AdLib: Students to be targeted by ASAI
Third-level marketing students will be targeted by the Advertising Standards Authority for Ireland next year in an effort to spread the word on why advertisers need to keep up to speed with industry regulations. Advertising Standards Authority for Ireland (ASAI) ceo Orla Twomey said young people entering adland don't have to be experts on the advertising code - but they should be aware of what's acceptable and what's not.
While the digital mediascape makes it easier for people to complain about ads, they still must have a valid reason to call the ASAI into action. Now 35 years on the go, the ASAI last year handled 148 complaints, 72 ads of which found to have breached the code.
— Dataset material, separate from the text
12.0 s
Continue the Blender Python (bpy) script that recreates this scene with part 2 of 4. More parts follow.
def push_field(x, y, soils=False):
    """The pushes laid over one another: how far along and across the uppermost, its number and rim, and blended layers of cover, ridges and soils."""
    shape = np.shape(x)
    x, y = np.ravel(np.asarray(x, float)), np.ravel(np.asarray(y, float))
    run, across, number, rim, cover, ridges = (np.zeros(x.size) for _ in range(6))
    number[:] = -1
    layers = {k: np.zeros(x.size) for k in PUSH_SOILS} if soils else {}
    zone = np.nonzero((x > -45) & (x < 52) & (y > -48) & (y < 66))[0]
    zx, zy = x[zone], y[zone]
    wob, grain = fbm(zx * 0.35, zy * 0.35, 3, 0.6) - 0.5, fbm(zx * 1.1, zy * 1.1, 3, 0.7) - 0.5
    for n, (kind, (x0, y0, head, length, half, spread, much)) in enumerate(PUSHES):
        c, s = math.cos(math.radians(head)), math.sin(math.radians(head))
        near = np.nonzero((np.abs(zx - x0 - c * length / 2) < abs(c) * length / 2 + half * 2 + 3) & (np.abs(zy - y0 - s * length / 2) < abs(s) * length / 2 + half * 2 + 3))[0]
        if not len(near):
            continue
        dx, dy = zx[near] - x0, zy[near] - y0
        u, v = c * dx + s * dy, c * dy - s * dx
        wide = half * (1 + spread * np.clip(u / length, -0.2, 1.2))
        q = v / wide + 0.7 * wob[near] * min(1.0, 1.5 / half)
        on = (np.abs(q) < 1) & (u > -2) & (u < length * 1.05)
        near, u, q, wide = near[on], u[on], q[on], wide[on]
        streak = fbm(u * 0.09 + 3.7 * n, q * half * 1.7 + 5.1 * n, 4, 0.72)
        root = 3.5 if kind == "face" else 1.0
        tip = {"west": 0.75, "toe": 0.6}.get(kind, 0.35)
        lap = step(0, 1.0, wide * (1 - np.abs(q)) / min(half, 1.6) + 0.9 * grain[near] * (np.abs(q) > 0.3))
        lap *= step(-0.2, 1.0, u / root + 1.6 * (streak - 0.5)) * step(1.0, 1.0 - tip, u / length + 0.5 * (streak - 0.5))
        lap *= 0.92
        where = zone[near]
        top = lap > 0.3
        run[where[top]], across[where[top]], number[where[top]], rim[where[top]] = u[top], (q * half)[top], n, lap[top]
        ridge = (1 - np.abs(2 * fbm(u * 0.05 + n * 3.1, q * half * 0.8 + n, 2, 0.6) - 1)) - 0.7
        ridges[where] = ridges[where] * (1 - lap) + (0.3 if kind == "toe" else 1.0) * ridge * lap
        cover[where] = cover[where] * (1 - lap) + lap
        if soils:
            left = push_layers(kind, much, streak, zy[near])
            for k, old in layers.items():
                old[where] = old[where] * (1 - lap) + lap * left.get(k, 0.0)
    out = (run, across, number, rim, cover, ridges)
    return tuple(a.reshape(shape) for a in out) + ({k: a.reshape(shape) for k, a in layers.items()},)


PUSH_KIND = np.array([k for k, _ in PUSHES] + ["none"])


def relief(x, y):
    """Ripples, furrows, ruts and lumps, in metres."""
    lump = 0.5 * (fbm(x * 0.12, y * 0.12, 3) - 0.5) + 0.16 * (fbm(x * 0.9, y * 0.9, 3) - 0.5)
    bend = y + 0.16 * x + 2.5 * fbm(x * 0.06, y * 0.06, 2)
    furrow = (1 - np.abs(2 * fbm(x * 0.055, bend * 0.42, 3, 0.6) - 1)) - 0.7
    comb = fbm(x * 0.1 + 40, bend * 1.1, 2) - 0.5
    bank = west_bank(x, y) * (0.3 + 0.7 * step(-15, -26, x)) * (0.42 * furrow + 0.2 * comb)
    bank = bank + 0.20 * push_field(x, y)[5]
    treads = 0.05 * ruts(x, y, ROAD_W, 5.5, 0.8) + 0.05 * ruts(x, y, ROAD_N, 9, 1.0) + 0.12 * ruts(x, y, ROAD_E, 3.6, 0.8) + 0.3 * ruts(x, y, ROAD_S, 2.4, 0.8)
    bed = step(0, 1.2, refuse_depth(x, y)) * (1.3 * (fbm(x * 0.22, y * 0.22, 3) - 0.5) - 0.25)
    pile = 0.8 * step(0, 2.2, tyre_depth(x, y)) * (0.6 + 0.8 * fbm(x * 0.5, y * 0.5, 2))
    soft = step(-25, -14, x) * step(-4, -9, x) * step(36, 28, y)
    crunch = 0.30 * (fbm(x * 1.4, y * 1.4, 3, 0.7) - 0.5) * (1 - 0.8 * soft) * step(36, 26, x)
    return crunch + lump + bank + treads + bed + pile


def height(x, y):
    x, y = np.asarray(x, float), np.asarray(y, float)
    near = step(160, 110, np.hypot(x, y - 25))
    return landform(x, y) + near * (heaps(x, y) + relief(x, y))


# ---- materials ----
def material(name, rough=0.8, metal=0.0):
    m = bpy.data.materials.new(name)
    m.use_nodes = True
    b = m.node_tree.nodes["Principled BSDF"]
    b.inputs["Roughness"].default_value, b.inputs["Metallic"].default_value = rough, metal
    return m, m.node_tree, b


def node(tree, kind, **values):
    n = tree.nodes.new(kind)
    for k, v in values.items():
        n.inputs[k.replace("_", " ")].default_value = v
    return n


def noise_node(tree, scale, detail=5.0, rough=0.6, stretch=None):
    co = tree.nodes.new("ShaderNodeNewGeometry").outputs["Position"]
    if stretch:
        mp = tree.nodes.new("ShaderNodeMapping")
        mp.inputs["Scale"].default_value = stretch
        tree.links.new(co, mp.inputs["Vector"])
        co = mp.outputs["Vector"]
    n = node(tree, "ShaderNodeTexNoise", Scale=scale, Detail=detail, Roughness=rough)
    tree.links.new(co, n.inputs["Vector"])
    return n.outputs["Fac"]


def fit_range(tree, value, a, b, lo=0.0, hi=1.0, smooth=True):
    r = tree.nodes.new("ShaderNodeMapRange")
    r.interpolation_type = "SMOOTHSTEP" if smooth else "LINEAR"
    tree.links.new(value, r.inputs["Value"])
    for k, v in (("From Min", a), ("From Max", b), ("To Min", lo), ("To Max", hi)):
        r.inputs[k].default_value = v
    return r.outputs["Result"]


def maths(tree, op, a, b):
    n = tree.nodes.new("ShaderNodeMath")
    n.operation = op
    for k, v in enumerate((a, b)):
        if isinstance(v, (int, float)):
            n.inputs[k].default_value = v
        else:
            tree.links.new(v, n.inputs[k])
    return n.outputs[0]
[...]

More recent days have seen some high-profile ads pulled, including Budweiser's 'Big Dreams' TV ad with UFC world lightweight champion Conor McGregor. The ruling followed complaints about the world renowned St Louis beer hiring 'The Notorious' - one of Ireland's top sports stars and someone regarded as an icon by impressionable youngsters.
Press ads for a 1916 Rising exhibition in the old Ambassador cinema in Dublin were also upheld. People complained because they claimed they weren't told that the exhibition was organised by Sinn Fein and that the party could benefit from any profits made. One person said it was only after he bought the commemorative programme he realised Sinn Fein's involvement.
The complainants said they were surprised to find a section on the 1980 H-Block hunger strikers as they weren't mentioned in the ads. It was wrong and misleading to link them with those who fought in 1916.
Twomey, who started out with the ASAI as an office executive 26 years ago, and was most recently assistant ceo, says the authority is now more conscious than ever of the need to speedily deal with complaints.
It comes in the face of mounting criticism that offending ads are often allowed to run for a long period, by which time the advertiser has clocked up lots of valuable media mileage from an idea clearly designed to stoke controversy. Twomey points out that previous serial culprits, such as Ryanair and Paddy Power, have become more compliant.
Ryanair ads included one parody of Mary O'Rourke in the bath while Paddy Power ran an ad about the about the outcome of the Oscar Pistorious murder trial. The same can be said for Largo Foods with its Hunky Dorys ads showing a buxom young woman trying to lure rugby fans. The IRFU said the ad falsely implied Hunky Dory was its official sponsor.
Rarely would the ASAI get more than one complaint from an individual. They also deal with intra-industry complaints, where one brand owner reports on a competitor. There have been times where there's been suspicions of an "interested party" pretending to be a consumer, but it's usually obvious as they have too much information - details which only people "in the know" would normally have.
The ASAI, chaired by former Young Advertising (now Havas) agency boss Sean O'Meara, follows procedures of normal justice. For funding, it relies on a 0.2pc levy on media spend paid quarterly. In a bid to head off complaints, it provides copy advice to advertisers. They also urge commercially-motivated bloggers to be fully transparent.
* A photo of dolphins taken off the coast of Youghal, Co Cork, by John Burke has won the Top Oil 2017 calendar amateur photography competition. Burke's photo will be the calendar's cover image and earns him the Tipperary man a cheque for €1,000. Keith Malone was announced as the online people's choice winner for his winter scene image taken in Roundwood, Co Wicklow.
Over 40,000 calendars will be distributed across the oil company's depots and forecourts nationwide, with all of the images taken by amateur photographers.
Now 10 years on the go, this year's theme was "Ireland Alive". Over 1,000 people from across the island entered the competition.
* Aileen Donoghue is taking on the job of head of brand marketing and communications at FBD, after a short stint at Virgin Media. She held various marketing roles at Heineken Ireland during her 12 years there and also worked for eight years at Mars Ireland. She has a masters degree in international business from the UCD Smurfit Business School and a BComm from UCD. FBD recently appointed Y&R to handle its advertising.
* There should be some craic in the Shelbourne hotel next Friday when Deirdre O'Kane entertains guests at the Marketing Society Christmas lunch. But before the 'Moone Boy' mum takes to the stage, there's the small matter of handing over the gongs in the eight annual research awards.
O'Kane is the first comedienne the society has signed up for its festive gig. She joins a list which includes Dara O'Briain, Mario Rosenstock, Neil Delamere and Barry Murphy's alter ego, German bondholder Gunther Grun.